» EXERCISE DIRECTIONS
Print all of the lines exactly. Any picture among them stays out.

==========

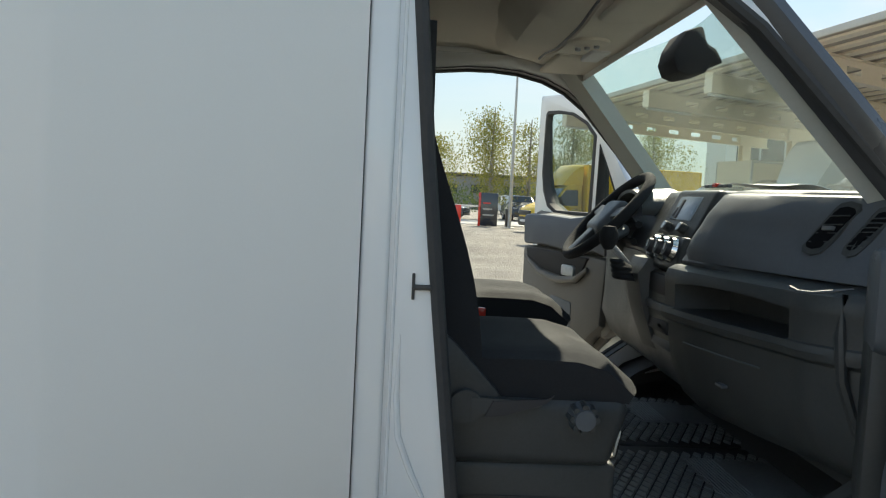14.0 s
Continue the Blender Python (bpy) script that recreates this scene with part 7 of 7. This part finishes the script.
def tree(at, h, spread, n, seed, mat, label, weeping=True, trunk_mat=M_BARK, narrow=False):
    """Tapered trunk with limbs; twigs hang from the limbs and carry the leaves."""
    r = np.random.RandomState(seed)
    t = thing("tree", label, "tree", "yard trees", at=pose(at[0], at[1], 0))
    bend = r.uniform(-0.3, 0.3, 2)
    ht = h * (0.97 if narrow else 0.86)
    spine = [Vector((bend[0] * k * k * 2, bend[1] * k * k * 2, ht * k)) for k in np.linspace(0, 1, 9)]
    bm = tube(spine, [0.022 * h * (1 - 0.9 * k) + 0.01 for k in np.linspace(0, 1, 9)], 8)
    pts = []
    nl = 26 if narrow else 20
    for i in range(nl):
        k = 0.22 + 0.76 * (i + r.rand()) / nl
        base = spine[min(8, int(k * 8))].lerp(spine[min(8, int(k * 8) + 1)], k * 8 % 1)
        a = r.uniform(0, math.tau)
        env = math.sin(math.pi * min(1.0, 0.12 + 0.92 * (k - 0.2) / 0.8)) ** 0.7
        if narrow:
            env = 1.02 - 0.92 * max(0.0, (k - 0.3) / 0.7) ** 1.6
        ln = spread * (0.35 + 0.65 * r.rand()) * env
        rise = (0.9 if narrow else 0.55) * ln
        tip = base + Vector((math.cos(a) * ln, math.sin(a) * ln, rise))
        mid = base.lerp(tip, 0.5) + Vector((0, 0, ln * 0.12))
        bm = tube([base, mid, tip], [0.006 * h * (1 - k * 0.7), 0.0035 * h * (1 - k * 0.6), 0.006], 5, bm)
        m = int(n / nl)
        q = r.rand(m) ** 0.7
        along = np.array([np.array(base.lerp(mid, 2 * w) if w < 0.5 else mid.lerp(tip, 2 * w - 1)) for w in q])
        tw = np.repeat(r.normal(0, 1, (m // 14 + 1, 3)) * np.array([0.19, 0.19, 0.10]) * spread * 0.8, 14, 0)[:m]
        hang = np.zeros((m, 3))
        hang[:, 2] = -np.abs(r.normal(0, 1, m)) * (0.34 * spread if weeping else 0.05 * spread)
        pts.append(along + tw + hang + r.normal(0, 0.022 * spread, (m, 3)))
    part("trunk", bm, trunk_mat, t, "pale bark trunk with limbs")
    P = np.concatenate(pts)
    P = P[P[:, 2] > h * 0.12]
    v, f = leaves(P, seed + 1, 0.16 if weeping else 0.15)
    me = bpy.data.meshes.new("crown")
    me.from_pydata(v.tolist(), [], f.tolist())
    me.materials.append(mat)
    c = new("crown", me)
    c.parent = t
    tagged(c, "loose crown of small hanging leaves")
    return t


BIRCH = "tall birch with thin yellowing hanging foliage"
for i, (x, y, h, s, n) in enumerate(((8.6, 52, 8.6, 3.2, 7000), (11.6, 55, 8.2, 2.2, 2600), (4.6, 53, 6.6, 2.6, 6000), (14.4, 54, 8.6, 2.6, 5000), (19.6, 52, 8.0, 3.0, 5500),
                                     (17.8, 60, 8.6, 3.2, 7000), (14.6, 63, 6.6, 2.4, 5000), (20.5, 64, 7.0, 2.6, 5000), (-8.9, 54, 9.0, 2.6, 4500), (-6.3, 55, 9.0, 2.4, 4000), (23.0, 66, 7.2, 2.6, 4000))):
    tree((x, y), h, s, int(n * 1.05), 100 + i, M_LEAF, BIRCH)
CON = "narrow dark green poplar tree"
for i, (x, y, h, s, n) in enumerate(((51.5, 18.5, 7.6, 1.25, 11000), (55.5, 16.2, 7.4, 1.15, 9000), (53.0, 19.9, 5.6, 1.3, 7000), (50.0, 22.2, 5.0, 1.9, 6000), (54, 25, 4.6, 2.2, 5000), (57, 21, 4.8, 2.2, 5000))):
    tree((x, y), h, s, n, 200 + i, M_LEAF_GREEN, CON if s < 2 else "rounded green tree in the far row", False, M_BARK, s < 2)
# hedge along the far side of the road
r_ = np.random.RandomState(9)
hp = []
for k in range(150):
    x = -50 + k * 0.95
    y = 78 + 3 * math.sin(k * 0.3)
    hp.append(np.array([x, y, 0.0]) + r_.normal(0, 1, (110, 3)) * np.array([0.8, 0.8, 0.7]) + np.array([0, 0, 0.9 + 0.6 * abs(math.sin(k * 0.7))]))
for k in range(40):
    hp.append(np.array([58 + 2 * math.sin(k), -10 + k * 1.6, 0.0]) + r_.normal(0, 1, (110, 3)) * np.array([0.8, 0.8, 0.8]) + np.array([0, 0, 1.0]))
hp = np.concatenate(hp)
hp = hp[hp[:, 2] > 0.05]
v, f = leaves(hp, 77, 0.34)
me = bpy.data.meshes.new("hedge")
me.from_pydata(v.tolist(), [], f.tolist())
me.materials.append(M_LEAF_GREEN)
tagged(new("hedge", me), "rough green hedge and scrub beyond the road", "hedge", kind="stuff")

==========

» OUTPUT
14.0 s
Continue the Blender Python (bpy) script that recreates this scene with part 7 of 7. This part finishes the script.
def tree(at, h, spread, n, seed, mat, label, weeping=True, trunk_mat=M_BARK, narrow=False):
    """Tapered trunk with limbs; twigs hang from the limbs and carry the leaves."""
    r = np.random.RandomState(seed)
    t = thing("tree", label, "tree", "yard trees", at=pose(at[0], at[1], 0))
    bend = r.uniform(-0.3, 0.3, 2)
    ht = h * (0.97 if narrow else 0.86)
    spine = [Vector((bend[0] * k * k * 2, bend[1] * k * k * 2, ht * k)) for k in np.linspace(0, 1, 9)]
    bm = tube(spine, [0.022 * h * (1 - 0.9 * k) + 0.01 for k in np.linspace(0, 1, 9)], 8)
    pts = []
    nl = 26 if narrow else 20
    for i in range(nl):
        k = 0.22 + 0.76 * (i + r.rand()) / nl
        base = spine[min(8, int(k * 8))].lerp(spine[min(8, int(k * 8) + 1)], k * 8 % 1)
        a = r.uniform(0, math.tau)
        env = math.sin(math.pi * min(1.0, 0.12 + 0.92 * (k - 0.2) / 0.8)) ** 0.7
        if narrow:
            env = 1.02 - 0.92 * max(0.0, (k - 0.3) / 0.7) ** 1.6
        ln = spread * (0.35 + 0.65 * r.rand()) * env
        rise = (0.9 if narrow else 0.55) * ln
        tip = base + Vector((math.cos(a) * ln, math.sin(a) * ln, rise))
        mid = base.lerp(tip, 0.5) + Vector((0, 0, ln * 0.12))
        bm = tube([base, mid, tip], [0.006 * h * (1 - k * 0.7), 0.0035 * h * (1 - k * 0.6), 0.006], 5, bm)
        m = int(n / nl)
        q = r.rand(m) ** 0.7
        along = np.array([np.array(base.lerp(mid, 2 * w) if w < 0.5 else mid.lerp(tip, 2 * w - 1)) for w in q])
        tw = np.repeat(r.normal(0, 1, (m // 14 + 1, 3)) * np.array([0.19, 0.19, 0.10]) * spread * 0.8, 14, 0)[:m]
        hang = np.zeros((m, 3))
        hang[:, 2] = -np.abs(r.normal(0, 1, m)) * (0.34 * spread if weeping else 0.05 * spread)
        pts.append(along + tw + hang + r.normal(0, 0.022 * spread, (m, 3)))
    part("trunk", bm, trunk_mat, t, "pale bark trunk with limbs")
    P = np.concatenate(pts)
    P = P[P[:, 2] > h * 0.12]
    v, f = leaves(P, seed + 1, 0.16 if weeping else 0.15)
    me = bpy.data.meshes.new("crown")
    me.from_pydata(v.tolist(), [], f.tolist())
    me.materials.append(mat)
    c = new("crown", me)
    c.parent = t
    tagged(c, "loose crown of small hanging leaves")
    return t


BIRCH = "tall birch with thin yellowing hanging foliage"
for i, (x, y, h, s, n) in enumerate(((8.6, 52, 8.6, 3.2, 7000), (11.6, 55, 8.2, 2.2, 2600), (4.6, 53, 6.6, 2.6, 6000), (14.4, 54, 8.6, 2.6, 5000), (19.6, 52, 8.0, 3.0, 5500),
                                     (17.8, 60, 8.6, 3.2, 7000), (14.6, 63, 6.6, 2.4, 5000), (20.5, 64, 7.0, 2.6, 5000), (-8.9, 54, 9.0, 2.6, 4500), (-6.3, 55, 9.0, 2.4, 4000), (23.0, 66, 7.2, 2.6, 4000))):
    tree((x, y), h, s, int(n * 1.05), 100 + i, M_LEAF, BIRCH)
CON = "narrow dark green poplar tree"
for i, (x, y, h, s, n) in enumerate(((51.5, 18.5, 7.6, 1.25, 11000), (55.5, 16.2, 7.4, 1.15, 9000), (53.0, 19.9, 5.6, 1.3, 7000), (50.0, 22.2, 5.0, 1.9, 6000), (54, 25, 4.6, 2.2, 5000), (57, 21, 4.8, 2.2, 5000))):
    tree((x, y), h, s, n, 200 + i, M_LEAF_GREEN, CON if s < 2 else "rounded green tree in the far row", False, M_BARK, s < 2)
# hedge along the far side of the road
r_ = np.random.RandomState(9)
hp = []
for k in range(150):
    x = -50 + k * 0.95
    y = 78 + 3 * math.sin(k * 0.3)
    hp.append(np.array([x, y, 0.0]) + r_.normal(0, 1, (110, 3)) * np.array([0.8, 0.8, 0.7]) + np.array([0, 0, 0.9 + 0.6 * abs(math.sin(k * 0.7))]))
for k in range(40):
    hp.append(np.array([58 + 2 * math.sin(k), -10 + k * 1.6, 0.0]) + r_.normal(0, 1, (110, 3)) * np.array([0.8, 0.8, 0.8]) + np.array([0, 0, 1.0]))
hp = np.concatenate(hp)
hp = hp[hp[:, 2] > 0.05]
v, f = leaves(hp, 77, 0.34)
me = bpy.data.meshes.new("hedge")
me.from_pydata(v.tolist(), [], f.tolist())
me.materials.append(M_LEAF_GREEN)
tagged(new("hedge", me), "rough green hedge and scrub beyond the road", "hedge", kind="stuff")